── Dataset extract ──

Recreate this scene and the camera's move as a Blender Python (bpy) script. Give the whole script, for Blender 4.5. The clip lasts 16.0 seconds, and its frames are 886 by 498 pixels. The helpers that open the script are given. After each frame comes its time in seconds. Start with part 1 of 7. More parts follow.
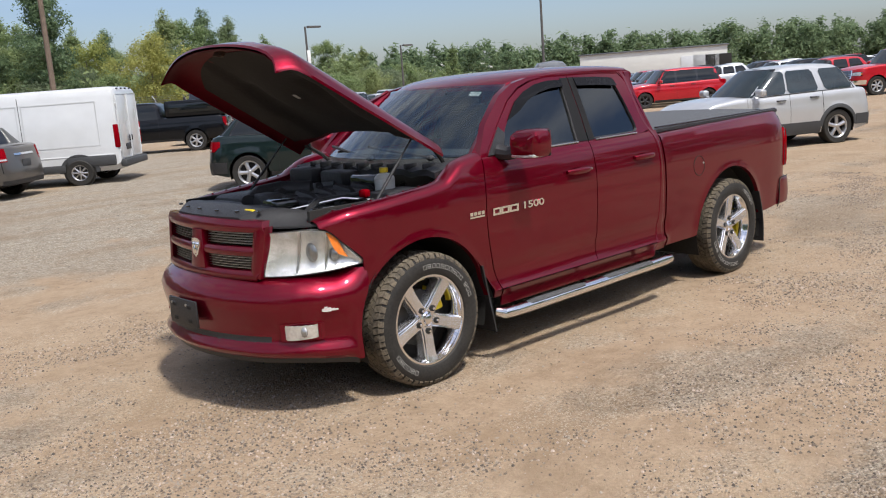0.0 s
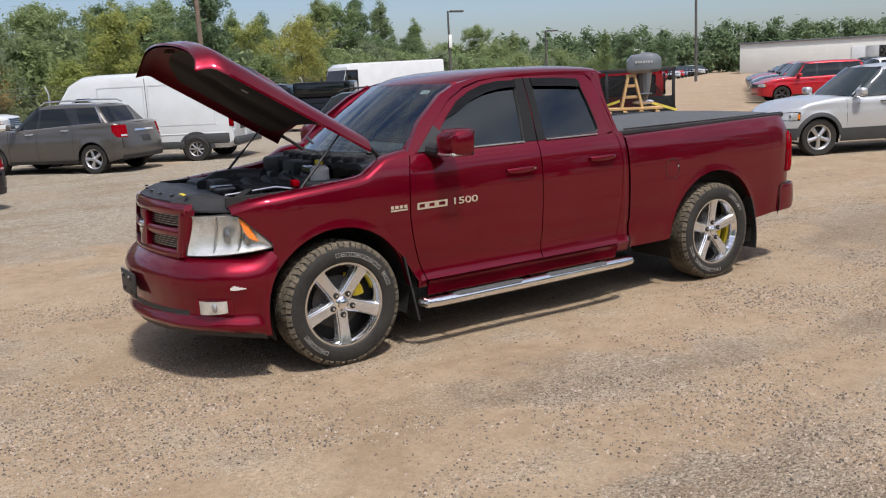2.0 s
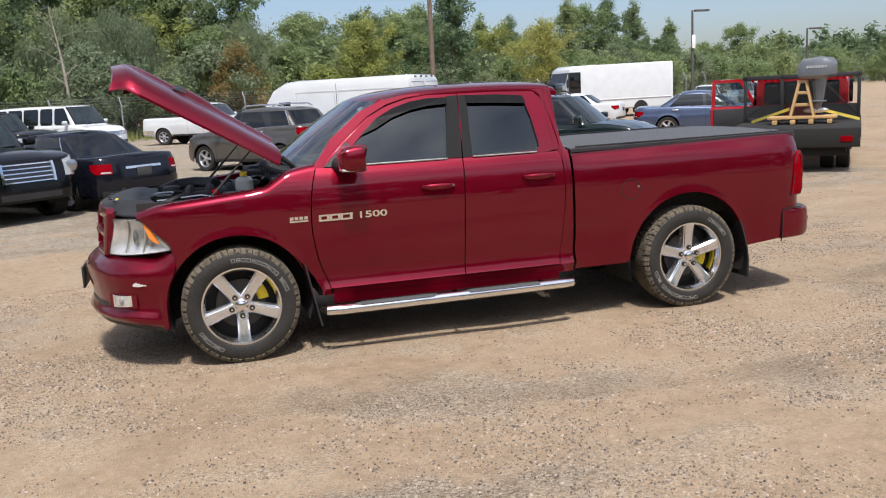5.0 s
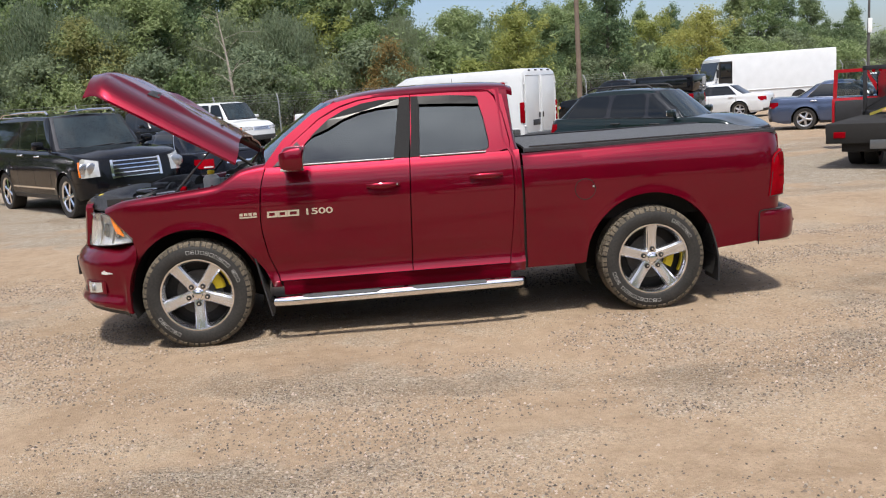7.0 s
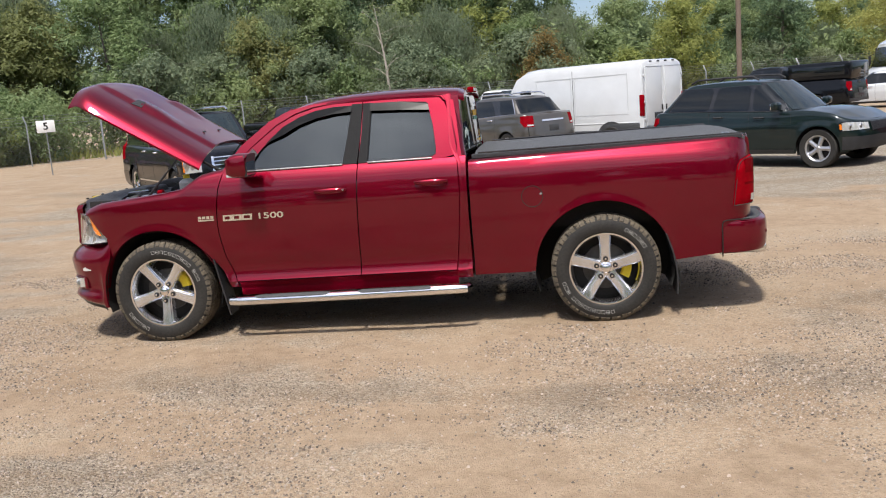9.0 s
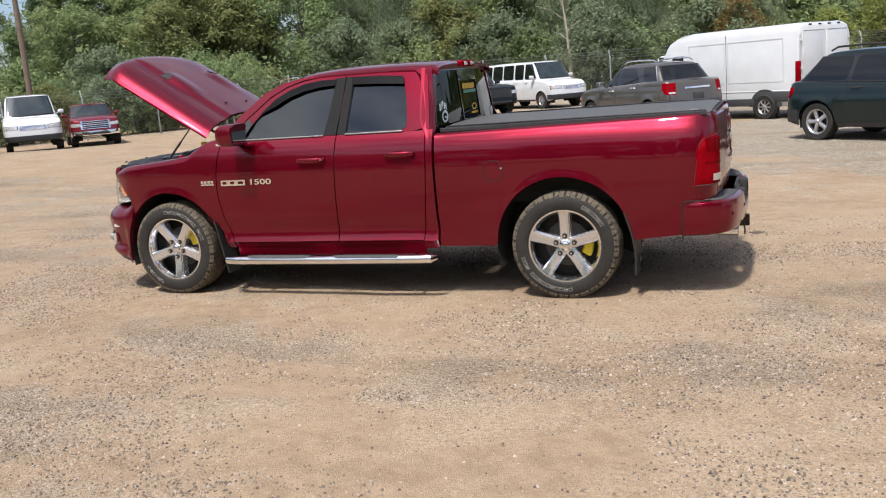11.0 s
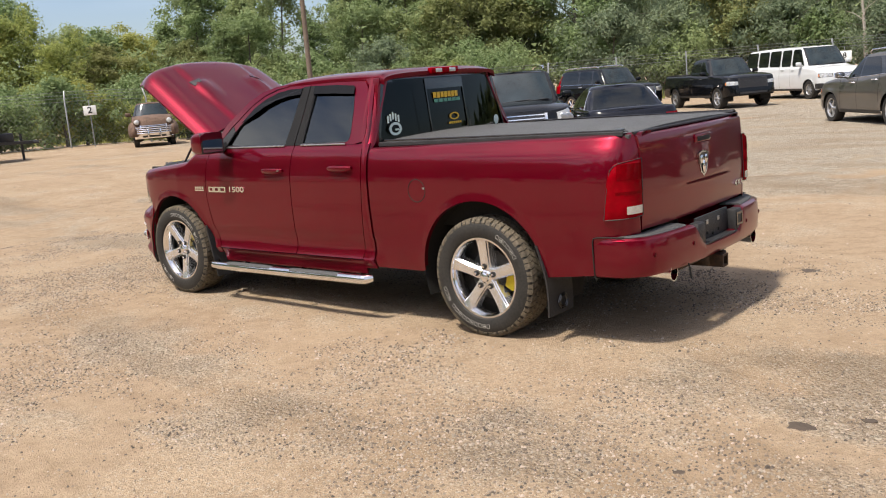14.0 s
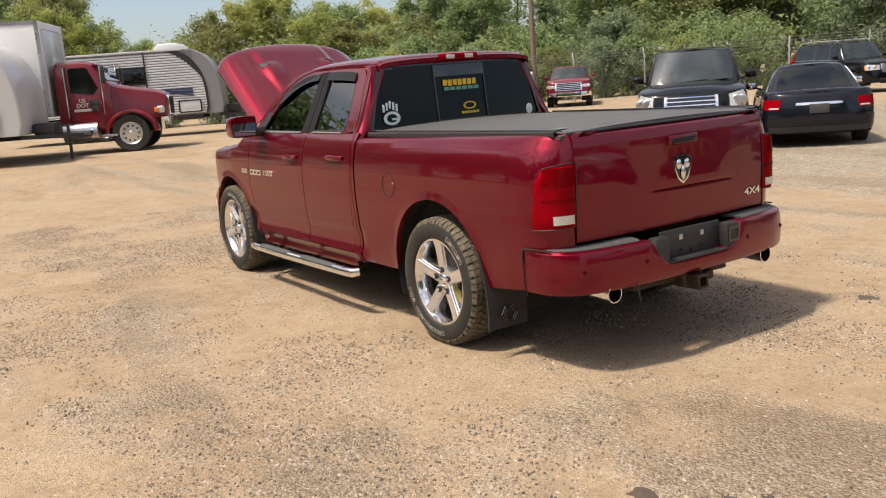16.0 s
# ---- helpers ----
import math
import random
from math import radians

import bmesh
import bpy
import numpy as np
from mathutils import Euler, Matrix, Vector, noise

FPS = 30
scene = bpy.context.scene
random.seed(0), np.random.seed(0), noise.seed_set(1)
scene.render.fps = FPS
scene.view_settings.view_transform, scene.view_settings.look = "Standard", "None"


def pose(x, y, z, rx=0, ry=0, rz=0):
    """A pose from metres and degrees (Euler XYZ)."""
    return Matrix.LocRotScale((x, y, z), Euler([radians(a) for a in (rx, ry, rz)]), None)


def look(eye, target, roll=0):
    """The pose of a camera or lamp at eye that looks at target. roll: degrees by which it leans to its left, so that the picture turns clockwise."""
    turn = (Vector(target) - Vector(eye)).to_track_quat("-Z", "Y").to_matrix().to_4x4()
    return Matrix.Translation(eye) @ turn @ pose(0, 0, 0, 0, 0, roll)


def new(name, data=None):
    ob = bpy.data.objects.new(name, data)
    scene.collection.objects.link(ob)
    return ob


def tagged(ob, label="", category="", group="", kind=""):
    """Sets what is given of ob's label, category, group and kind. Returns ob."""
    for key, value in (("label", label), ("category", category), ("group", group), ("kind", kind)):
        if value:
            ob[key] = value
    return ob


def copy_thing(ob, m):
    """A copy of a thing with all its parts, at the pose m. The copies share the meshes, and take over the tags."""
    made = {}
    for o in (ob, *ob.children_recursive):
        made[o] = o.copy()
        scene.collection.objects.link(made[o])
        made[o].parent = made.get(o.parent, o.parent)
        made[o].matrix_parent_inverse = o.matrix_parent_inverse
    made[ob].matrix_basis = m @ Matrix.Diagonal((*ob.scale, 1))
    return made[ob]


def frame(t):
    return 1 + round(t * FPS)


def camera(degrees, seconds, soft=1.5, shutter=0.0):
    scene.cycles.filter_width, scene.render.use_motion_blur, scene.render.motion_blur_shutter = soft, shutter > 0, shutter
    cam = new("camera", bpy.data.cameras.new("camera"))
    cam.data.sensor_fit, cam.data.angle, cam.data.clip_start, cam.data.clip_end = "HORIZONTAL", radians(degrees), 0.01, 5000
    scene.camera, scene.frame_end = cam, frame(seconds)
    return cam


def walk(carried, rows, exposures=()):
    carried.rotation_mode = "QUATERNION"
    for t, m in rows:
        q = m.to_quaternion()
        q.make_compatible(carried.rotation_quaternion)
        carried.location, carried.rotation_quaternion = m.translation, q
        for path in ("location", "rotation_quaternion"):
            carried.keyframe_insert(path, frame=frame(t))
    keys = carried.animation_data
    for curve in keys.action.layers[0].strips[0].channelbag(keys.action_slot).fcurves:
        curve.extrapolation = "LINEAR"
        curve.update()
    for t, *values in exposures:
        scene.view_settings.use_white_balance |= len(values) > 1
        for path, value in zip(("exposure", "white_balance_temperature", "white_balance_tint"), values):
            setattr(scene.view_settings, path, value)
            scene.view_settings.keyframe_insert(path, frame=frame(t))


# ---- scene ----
cam = camera(53.0, 16.0, soft=1.1)
PATH = [
    (0, (-3.449, -4.968, 1.827), (-2.133, -3.507, 1.461), -4.3),
    (0.5, (-3.26, -5.147, 1.805), (-2.007, -3.632, 1.438), -4.5),
    (1, (-3.022, -5.44, 1.827), (-1.836, -3.872, 1.459), -4.2),
    (1.5, (-2.752, -5.878, 1.851), (-1.634, -4.262, 1.478), -3.7),
    (2, (-2.447, -6.111, 1.837), (-1.401, -4.449, 1.458), -3.0),
    (2.5, (-2.091, -6.29, 1.838), (-1.127, -4.578, 1.462), -2.5),
    (3, (-1.731, -6.546, 1.84), (-0.859, -4.785, 1.469), -2.2),
    (3.5, (-1.347, -6.733, 1.844), (-0.569, -4.927, 1.481), -2.1),
    (4, (-0.96, -6.864, 1.843), (-0.272, -5.02, 1.488), -2.3),
    (6.5, (0.977, -7.755, 1.806), (1.218, -5.8, 1.46), -3.8),
    (7, (1.436, -7.76, 1.803), (1.572, -5.794, 1.46), -3.8),
    (7.5, (1.89, -7.842, 1.815), (1.924, -5.87, 1.479), -3.9),
    (8, (2.321, -7.786, 1.792), (2.254, -5.814, 1.462), -4.2),
    (8.5, (2.764, -7.655, 1.804), (2.596, -5.69, 1.474), -4.5),
    (9, (3.247, -7.729, 1.803), (2.981, -5.776, 1.466), -4.6),
    (9.5, (3.668, -7.649, 1.754), (3.296, -5.716, 1.399), -4.6),
    (12, (5.873, -7.061, 1.734), (4.956, -5.325, 1.35), -4.7),
    (12.5, (6.157, -6.668, 1.709), (5.146, -4.985, 1.327), -4.8),
    (13, (6.548, -6.364, 1.702), (5.45, -4.735, 1.328), -4.8),
    (13.5, (6.921, -6.005, 1.708), (5.732, -4.44, 1.341), -4.8),
    (14, (7.231, -5.622, 1.716), (5.948, -4.131, 1.356), -4.8),
    (14.5, (7.62, -5.276, 1.71), (6.242, -3.872, 1.355), -4.8),
    (15, (7.886, -4.885, 1.692), (6.414, -3.578, 1.338), -4.8),
    (15.5, (8.066, -4.434, 1.693), (6.504, -3.24, 1.329), -4.6),
    (16, (8.238, -3.966, 1.684), (6.592, -2.895, 1.308), -4.4),
]
walk(cam, [(t, look(eye, target, roll)) for t, eye, target, roll in PATH], exposures=[(0, .07, 6350, 10), (2, -.01, 6350, 10), (4, .11, 6350, 10), (8, .16, 6400, 10), (12, .26, 6450, 10), (14, .32, 6850, 10), (16, .34, 7350, 10)])

# ---- light: hazy summer sun behind the camera's side, open sky ----
SUN_TO = Vector((-0.06, -0.50, 1.0)).normalized()
sky_world = bpy.data.worlds.new("sky")
scene.world = sky_world
sky_world.use_nodes = True
wn = sky_world.node_tree
sky = wn.nodes.new("ShaderNodeTexSky")
sky.sky_type = "NISHITA"
sky.sun_disc = False
sky.sun_elevation = math.asin(SUN_TO.z)
sky.sun_rotation = math.atan2(SUN_TO.x, SUN_TO.y)
sky.air_density, sky.dust_density, sky.ozone_density = 1.0, 1.5, 2.0
wn.nodes["Background"].inputs["Strength"].default_value = 0.105
# soft broken cloud high overhead, thinning out to haze at the horizon
wco = wn.nodes.new("ShaderNodeTexCoord")
wmap = wn.nodes.new("ShaderNodeMapping")
wmap.inputs["Scale"].default_value = (2.6, 2.6, 8.0)
wn.links.new(wco.outputs["Generated"], wmap.inputs["Vector"])
cloud = wn.nodes.new("ShaderNodeTexNoise")
cloud.inputs["Scale"].default_value, cloud.inputs["Detail"].default_value, cloud.inputs["Roughness"].default_value = 2.3, 6, .52
wn.links.new(wmap.outputs[0], cloud.inputs["Vector"])
wsep = wn.nodes.new("ShaderNodeSeparateXYZ")
wn.links.new(wco.outputs["Generated"], wsep.inputs[0])
rise, dens, both = wn.nodes.new("ShaderNodeMapRange"), wn.nodes.new("ShaderNodeMapRange"), wn.nodes.new("ShaderNodeMath")
rise.inputs["From Min"].default_value, rise.inputs["From Max"].default_value = .10, .38
dens.inputs["From Min"].default_value, dens.inputs["From Max"].default_value, dens.inputs["To Max"].default_value = .34, .66, .95
wn.links.new(wsep.outputs["Z"], rise.inputs["Value"])
wn.links.new(cloud.outputs["Fac"], dens.inputs["Value"])
both.operation = "MULTIPLY"
wn.links.new(rise.outputs[0], both.inputs[0])
wn.links.new(dens.outputs[0], both.inputs[1])
veil = wn.nodes.new("ShaderNodeMix")
veil.data_type = "RGBA"
bright, glare = wn.nodes.new("ShaderNodeRGBToBW"), wn.nodes.new("ShaderNodeMath")
glare.operation = "MULTIPLY"
glare.inputs[1].default_value = 2.9
wn.links.new(sky.outputs[0], bright.inputs[0])
wn.links.new(bright.outputs[0], glare.inputs[0])
wn.links.new(glare.outputs[0], veil.inputs[7])
wn.links.new(both.outputs[0], veil.inputs[0])
wn.links.new(sky.outputs[0], veil.inputs[6])
haze = wn.nodes.new("ShaderNodeMix")
haze.data_type, haze.blend_type = "RGBA", "MULTIPLY"
haze.inputs[0].default_value = 1.0
haze.inputs[7].default_value = (1.10, 1.105, 1.22, 1)
wn.links.new(veil.outputs[2], haze.inputs[6])
wn.links.new(haze.outputs[2], wn.nodes["Background"].inputs["Color"])
sun = new("sun", bpy.data.lights.new("sun", "SUN"))
sun.data.energy, sun.data.angle, sun.data.color = 4.2, radians(4.5), (1.0, 0.94, 0.84)
sun.matrix_world = look((0, 0, 40), Vector((0, 0, 40)) - SUN_TO)
scene.view_settings.exposure = 0.0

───

Tell how many lines of the data above hold the string "random". Give only the number.

2